A livello superficiale, la trama del film  ricorda quella di 1Q84, il romanzo che Haruki Murakami ha pubblicato in tre volumi (tra il 2009 ed il 2010), altra storia di una setta che nasconde violenza ed inutile follia, di individui che non sono quello che sembrano e cambi d’identità.

La storia raccontata da Murakami è decisamente più complessa ed articolata di quella raccontata dal regista (nonché sceneggiatore), che però si è aggiudicato il premio alla regia al Sundance Film Festival del 2011.
La fuga di Martha gira intorno ad un unico perno che è la doppiezza.

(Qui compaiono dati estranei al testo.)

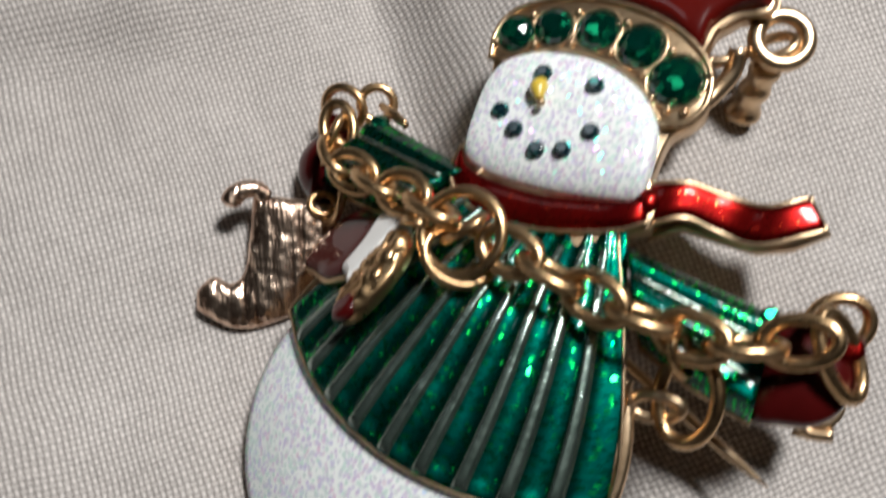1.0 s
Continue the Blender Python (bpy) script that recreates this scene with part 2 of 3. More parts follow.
def spline(points, n, closed=False):
    """n points of a Catmull-Rom curve through the given points."""
    pts = [Vector(p) for p in points]
    k = len(pts)
    spans = k if closed else k - 1
    out = []
    for i in range(n):
        s = i * spans / (n if closed else n - 1)
        j = min(int(s), spans - 1)
        f = s - j
        if closed:
            a, b, c, d = (pts[(j + q) % k] for q in (-1, 0, 1, 2))
        else:
            b, c = pts[j], pts[j + 1]
            a = pts[j - 1] if j else b * 2 - c
            d = pts[j + 2] if j + 2 < k else c * 2 - b
        out.append(0.5 * ((2 * b) + (c - a) * f + (2 * a - 5 * b + 4 * c - d) * f * f + (3 * b - a - 3 * c + d) * f ** 3))
    return out


def ruled(side_a, side_b, na, nb, height, skirt=None, bulge=0.0, lay=lambda a, b: (a, b)):
    """A surface between two curves; height(a, b) lifts it; skirt: the level to which its border drops; lay: its texture places."""
    ca, cb = spline(side_a, na), spline(side_b, na)
    bm = bmesh.new()
    uv = bm.loops.layers.uv.new("UVMap")
    places = {}
    grid = []
    for i in range(na):
        row = []
        for j in range(nb):
            a, b = i / (na - 1), j / (nb - 1)
            p = ca[i].lerp(cb[i], b)
            p.x *= 1 + bulge * math.sin(math.pi * b)
            row.append(bm.verts.new((p.x, p.y, height(a, b, p))))
            places[row[-1]] = lay(a, b)
        grid.append(row)
    for i in range(na - 1):
        for j in range(nb - 1):
            bm.faces.new((grid[i][j], grid[i + 1][j], grid[i + 1][j + 1], grid[i][j + 1]))
    if skirt is not None:
        loop = [grid[i][0] for i in range(na)] + [grid[-1][j] for j in range(1, nb)] + [grid[i][-1] for i in range(na - 2, -1, -1)] + [grid[0][j] for j in range(nb - 2, 0, -1)]
        low = [bm.verts.new((v.co.x, v.co.y, skirt)) for v in loop]
        places.update((w, places[v]) for v, w in zip(loop, low))
        for i in range(len(loop)):
            k = (i + 1) % len(loop)
            bm.faces.new((loop[i], loop[k], low[k], low[i]))
        bm.faces.new(low)
    for face in bm.faces:
        for corner in face.loops:
            corner[uv].uv = places[corner.vert]
    return bm


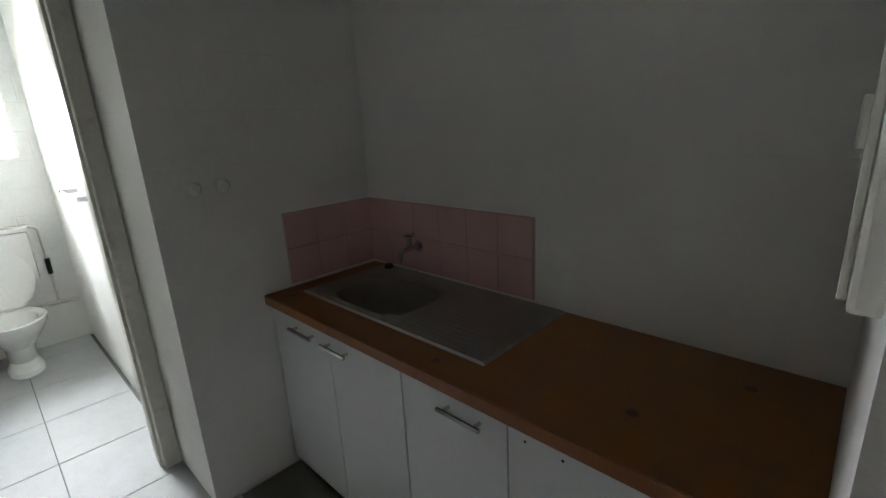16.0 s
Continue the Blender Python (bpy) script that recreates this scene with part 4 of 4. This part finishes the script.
def build_sink():
    s = thing("kitchen_sink", "stainless steel sink with ribbed drainer, dull and dirty", "sink", pose(0, 0, 0.853))
    x0, x1, y0, y1 = 1.275, 1.738, 0.89, 1.86

    def f(u, v):
        x, y = x0 + (x1 - x0) * u, y0 + (y1 - y0) * v
        dx, dy = abs(x - 1.47) / 0.152, abs(y - 1.53) / 0.2
        r = (dx ** 4.5 + dy ** 4.5) ** (1 / 4.5)
        z = 0.006
        k = min(1, max(0, (1.0 - r) / 0.16))
        z -= 0.165 * k * k * (3 - 2 * k)
        if 0.93 < y < 1.29 and 1.32 < x < 1.69:
            z += 0.0006 * math.sin((x - 1.32) * 2 * math.pi / 0.026) - 0.003
        e = min(x - x0, x1 - x, y - y0, y1 - y)
        if e < 0.02:
            z += 0.003 if e > 0.006 else -0.004
        return (x, y, z)
    part("bench", grid_surface(f, 110, 120), STEEL, s, "", True)
    part("drain", lathe([(0.0, 0.0), (0.02, 0.0), (0.032, 0.004), (0.034, 0.0)], 18), CHROME, s).location = (1.475, 1.53, -0.158)
    part("waste_plug", lathe([(0.0, 0.02), (0.018, 0.018), (0.022, 0.004), (0.022, 0.0)], 16), BLACK_PLASTIC, s).location = (1.70, 1.80, 0.006)
    return s


build_sink()


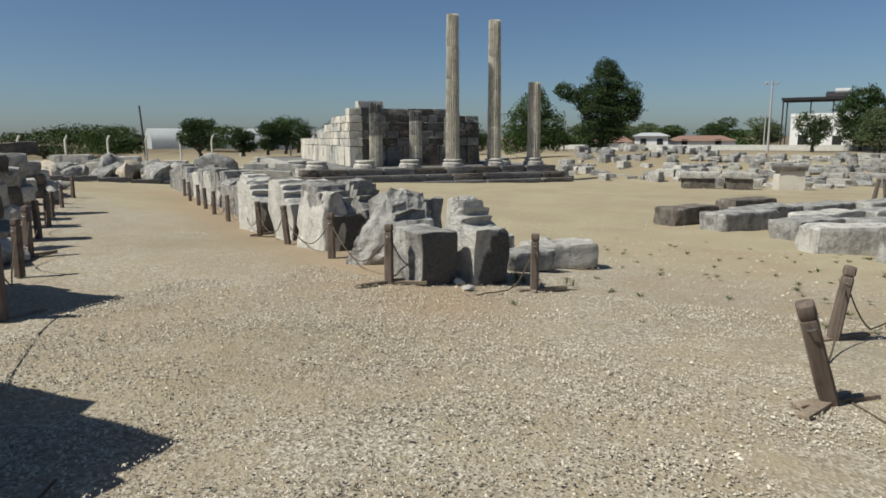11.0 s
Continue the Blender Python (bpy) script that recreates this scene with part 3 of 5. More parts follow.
# slabs grouped beside the pond
SLAB_LABEL = "large weathered grey architrave block lying on the sand"
for i, (x, y, w, d, h, a, mat) in enumerate((
        (20.1, 2.05, 1.7, 0.8, 0.5, -40, dark_stone), (18.9, 0.85, 1.9, 0.8, 0.52, -40, grey_stone), (17.75, -0.45, 1.7, 0.8, 0.52, -40, grey_stone),
        (15.95, -0.95, 1.75, 0.75, 0.58, -66, pale_stone), (14.85, -2.05, 1.75, 0.75, 0.6, -62, grey_stone),
        (20.9, 0.2, 2.1, 0.8, 0.5, -38, grey_stone), (19.7, -1.0, 2.0, 0.8, 0.5, -38, pale_stone), (18.4, -2.0, 2.0, 0.8, 0.52, -52, grey_stone),
        (17.0, -2.75, 1.9, 0.8, 0.55, -60, grey_stone), (15.9, -3.25, 1.7, 0.75, 0.56, -60, grey_stone),
        (22.6, -1.2, 2.2, 0.8, 0.5, -38, grey_stone), (21.4, -2.6, 2.2, 0.8, 0.5, -45, grey_stone), (19.6, -3.8, 2.0, 0.8, 0.52, -50, pale_stone),
        (18.1, -4.7, 1.9, 0.8, 0.55, -58, grey_stone), (17.0, -4.9, 1.3, 0.7, 0.55, -58, grey_stone), (23.9, 0.6, 2.0, 0.8, 0.5, -38, dark_stone), (24.8, -3.0, 2.1, 0.8, 0.5, -40, grey_stone), (23.0, -4.6, 2.0, 0.8, 0.5, -46, grey_stone))):
    solo("architrave_block", worn_block(w * 0.95, d * 0.92, h * 0.96, 300 + i, 0.03, 10, 0.6), mat, SLAB_LABEL, "stone block", on_ground(x, y, radians(a), 0.05), "blocks beside the pond")

# tables of stone and the white plinth before the block field
for i, (x, y, w) in enumerate(((38.3, 2.5, 1.9), (38.6, 0.6, 1.5))):
    t = thing("stone_bench", "heavy stone slab resting on a dark block", "stone bench", on_ground(x, y, radians(-78), 0.05))
    # dark stone puts the slab's shade into the support's colour
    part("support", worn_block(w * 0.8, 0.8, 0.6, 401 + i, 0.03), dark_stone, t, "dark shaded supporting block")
    part("slab", worn_block(w, 1.0, 0.3, 405 + i, 0.03), pale_stone, t, "pale flat slab", Matrix.Translation((0, 0, 0.59)))
t = thing("white_plinth", "pale new plinth carrying a dark stone slab", "plinth", on_ground(39.0, -1.65, radians(-75), 0.05))
part("body", worn_block(1.2, 0.9, 1.0, 411, 0.008), white_rock, t)
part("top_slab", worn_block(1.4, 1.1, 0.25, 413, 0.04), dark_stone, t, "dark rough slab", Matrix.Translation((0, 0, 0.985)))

# the field of numbered blocks beyond
FIELD = [mesh_of("field_block", worn_block(1, 1, 1, 500 + i, 0.05, 4, 0.9), m) for i, m in enumerate((grey_stone, pale_stone, pale_stone, grey_stone))]
r = random.Random(5)
for i in range(9):
    for k in range(35):
        s, t = k * 1.2 + r.uniform(-0.4, 0.4), i * 2.5 + r.uniform(-0.5, 0.5)
        x, y = 41.0 + 0.62 * s * 0.55 + t * 0.92, 1.8 - 0.85 * s + t * 0.22
        if x > 66 or y < -18 - 0.1 * i or r.random() < 0.1:
            continue
        h = r.uniform(0.25, 0.62)
        ob = new("field_block", FIELD[r.randrange(4)])
        ob.matrix_basis = on_ground(x, y, r.uniform(-0.5, 0.5), 0.08) @ Matrix.Diagonal((r.uniform(0.8, 2.0), r.uniform(0.6, 0.95), h, 1))
        tagged(ob, "weathered ancient stone block set out in rows", "stone block", "field of stone blocks")
for i in range(95):
    x, y = r.uniform(46, 60), r.uniform(2, 13)
    ob = new("field_block", FIELD[r.randrange(4)])
    q = r.uniform(0.3, 0.75)
    ob.matrix_basis = on_ground(x, y, r.uniform(0, 3), 0.1) @ Matrix.Diagonal((q * r.uniform(1, 2), q, q * r.uniform(0.7, 1.1), 1))
    tagged(ob, "broken stone block on the rubble beside the temple", "stone block", "temple rubble")
solo("grey_box", box(1.9, 0.9, 0.75, 0.02), step_stone, "plain grey masonry box on the rise", "masonry box", on_ground(54.3, -17.2, radians(-60), 0.05))

# low pale wall of the middle temple, behind the row of blocks
low_wall = thing("wall_low_ruin", "long low pale ruin wall of squared blocks", "wall", Matrix.Identity(4), kind="structure")
r = random.Random(12)
for line in range(2):
    for k in range(15):
        s = 1.35 * k
        x, y = 33.6 - 0.30 * s + 1.2 * line, 24.6 + 0.60 * s + 0.4 * line
        h = r.uniform(0.55, 0.85) + 0.3 * line
        laid_block(low_wall, pale_stone, 1.32, 0.7, h, x, y, gz(x, y) - 0.05, math.atan2(0.6, -0.3))
for k in range(7):
    x, y = 29.5 + 0.3 * k + r.uniform(-0.3, 0.3), 25.5 + 0.45 * k
    solo("upright_block", worn_block(0.55, 0.5, r.uniform(0.9, 1.4), 450 + k, 0.05), pale_stone, "pale upright stone at the end of the path", "stone block", on_ground(x, y, k, 0.05), "upright stones")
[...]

Le sequenze dedicate alla vita bucolica della comune hippie in cui Martha è cresciuta (incapace di scegliere eppure definita maestra)  è presto sotterrata dalla violenza sessuale rituale, chiamata purificazione, ma che altro non è che l’asservimento e la perdita di individualità in favore dell’accrescimento dell’ego di Patrick, leader carismatico del gruppo (il John Hawkes già visto in qualche puntata della serie tv Lost nel 2010 ed al cinema  con Contagion, diretto da Steven Soderbergh nel 2011), che ha le sembianze, le movenze e la passione per la musica che aveva Charles Manson, ai tempi della comune chiamata The family.

Quella stessa famiglia che si è macchiata di atrocità senza senso (non ultima quella ai danni di Sharon Tate, moglie del regista Roman Polanski, assassinata – insieme ad alcuni amici di famiglia – nella sua villa a Los Angeles). La storia della setta di Manson ha prodotto decine di film, non ultimo Manson Girls, diretto da Susanna Lo, nel 2011.

La fuga di Martha, suggerisce a più riprese che la setta di cui si parla possa essere proprio quella di Manson (anche se è chiaro che il film è ambientato ai giorni nostri e non negli anni ’70).
Eppure resta la sensazione che le due storie coincidano. E’ solo un’impressione, “she’s just a picture, that’s all”, canta Patrick, guardando Martha. Lei non è altro che una fotografia. Un fermo immagine incastrato tra passato e futuro.

Le assurdità di quel passato (reale) ritornano in un presente implacabile che non permette mai di capire se l’angoscia che attanaglia Martha sia dovuta a pura paranoia o meno. La verità è oltre lo schermo, celata dai titoli di coda.